▶ _GOAL_: Where the word "recreates" occurs in a line, return that line.

⁂

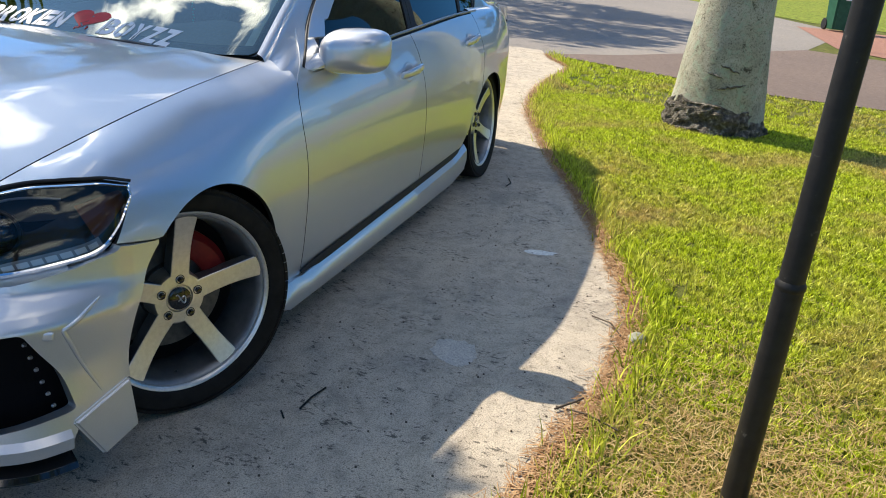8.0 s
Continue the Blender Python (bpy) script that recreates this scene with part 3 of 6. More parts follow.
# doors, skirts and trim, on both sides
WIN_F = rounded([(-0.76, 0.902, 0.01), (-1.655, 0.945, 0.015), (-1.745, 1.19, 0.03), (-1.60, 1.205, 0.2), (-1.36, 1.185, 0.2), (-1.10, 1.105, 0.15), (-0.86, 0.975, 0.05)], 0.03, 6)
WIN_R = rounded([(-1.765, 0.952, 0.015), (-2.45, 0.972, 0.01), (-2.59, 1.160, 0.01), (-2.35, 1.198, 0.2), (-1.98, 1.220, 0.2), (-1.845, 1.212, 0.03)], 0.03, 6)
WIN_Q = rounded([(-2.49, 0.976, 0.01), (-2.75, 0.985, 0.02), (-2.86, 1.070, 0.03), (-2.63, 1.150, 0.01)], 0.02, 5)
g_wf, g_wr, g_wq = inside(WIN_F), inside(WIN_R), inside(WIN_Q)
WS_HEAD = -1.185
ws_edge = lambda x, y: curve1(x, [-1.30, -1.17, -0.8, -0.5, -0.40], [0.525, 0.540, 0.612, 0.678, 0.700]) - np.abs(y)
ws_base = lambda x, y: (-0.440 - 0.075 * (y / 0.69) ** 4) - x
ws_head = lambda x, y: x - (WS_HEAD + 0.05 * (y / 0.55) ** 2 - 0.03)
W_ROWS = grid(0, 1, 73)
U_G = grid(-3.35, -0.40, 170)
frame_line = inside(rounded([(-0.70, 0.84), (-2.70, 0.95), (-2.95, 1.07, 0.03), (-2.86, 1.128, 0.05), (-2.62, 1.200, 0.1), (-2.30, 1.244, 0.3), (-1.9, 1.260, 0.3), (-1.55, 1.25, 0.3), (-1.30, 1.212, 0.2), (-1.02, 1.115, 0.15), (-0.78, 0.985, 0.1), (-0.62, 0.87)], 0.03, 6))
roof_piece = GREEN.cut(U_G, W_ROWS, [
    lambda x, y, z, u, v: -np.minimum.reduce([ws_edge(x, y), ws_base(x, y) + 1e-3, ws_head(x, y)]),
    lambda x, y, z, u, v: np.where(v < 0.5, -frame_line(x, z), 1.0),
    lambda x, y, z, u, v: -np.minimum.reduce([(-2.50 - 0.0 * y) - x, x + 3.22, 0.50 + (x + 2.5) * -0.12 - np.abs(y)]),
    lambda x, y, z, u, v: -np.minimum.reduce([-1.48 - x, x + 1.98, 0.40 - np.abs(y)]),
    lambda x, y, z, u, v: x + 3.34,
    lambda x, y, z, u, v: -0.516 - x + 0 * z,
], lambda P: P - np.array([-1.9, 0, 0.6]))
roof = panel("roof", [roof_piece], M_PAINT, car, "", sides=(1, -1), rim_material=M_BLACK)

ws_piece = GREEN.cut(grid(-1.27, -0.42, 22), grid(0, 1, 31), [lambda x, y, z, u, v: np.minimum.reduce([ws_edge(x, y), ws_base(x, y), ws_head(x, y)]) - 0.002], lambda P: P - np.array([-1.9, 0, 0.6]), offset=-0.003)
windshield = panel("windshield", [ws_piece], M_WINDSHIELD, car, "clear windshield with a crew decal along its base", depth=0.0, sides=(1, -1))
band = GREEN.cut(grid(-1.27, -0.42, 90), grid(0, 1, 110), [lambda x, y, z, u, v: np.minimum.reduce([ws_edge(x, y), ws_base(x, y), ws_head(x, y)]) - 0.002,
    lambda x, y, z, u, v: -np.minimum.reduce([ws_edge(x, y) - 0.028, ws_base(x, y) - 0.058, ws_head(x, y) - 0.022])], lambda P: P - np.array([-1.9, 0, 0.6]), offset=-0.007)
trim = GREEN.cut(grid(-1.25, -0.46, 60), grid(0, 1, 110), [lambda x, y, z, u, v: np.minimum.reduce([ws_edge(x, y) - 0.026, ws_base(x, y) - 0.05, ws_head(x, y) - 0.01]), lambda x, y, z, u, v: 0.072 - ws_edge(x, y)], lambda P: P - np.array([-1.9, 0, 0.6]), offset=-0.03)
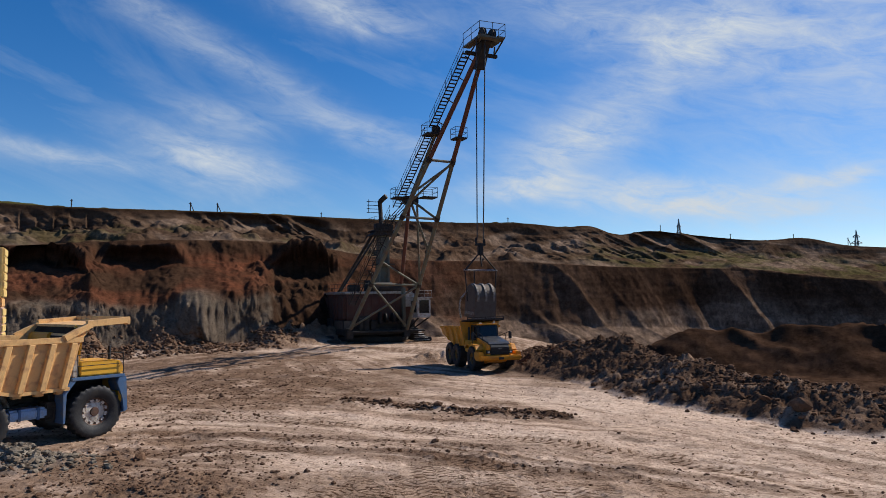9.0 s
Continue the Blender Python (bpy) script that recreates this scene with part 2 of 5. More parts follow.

⁂

▶ _TASK ANSWER_:
Continue the Blender Python (bpy) script that recreates this scene with part 3 of 6. More parts follow.
Continue the Blender Python (bpy) script that recreates this scene with part 2 of 5. More parts follow.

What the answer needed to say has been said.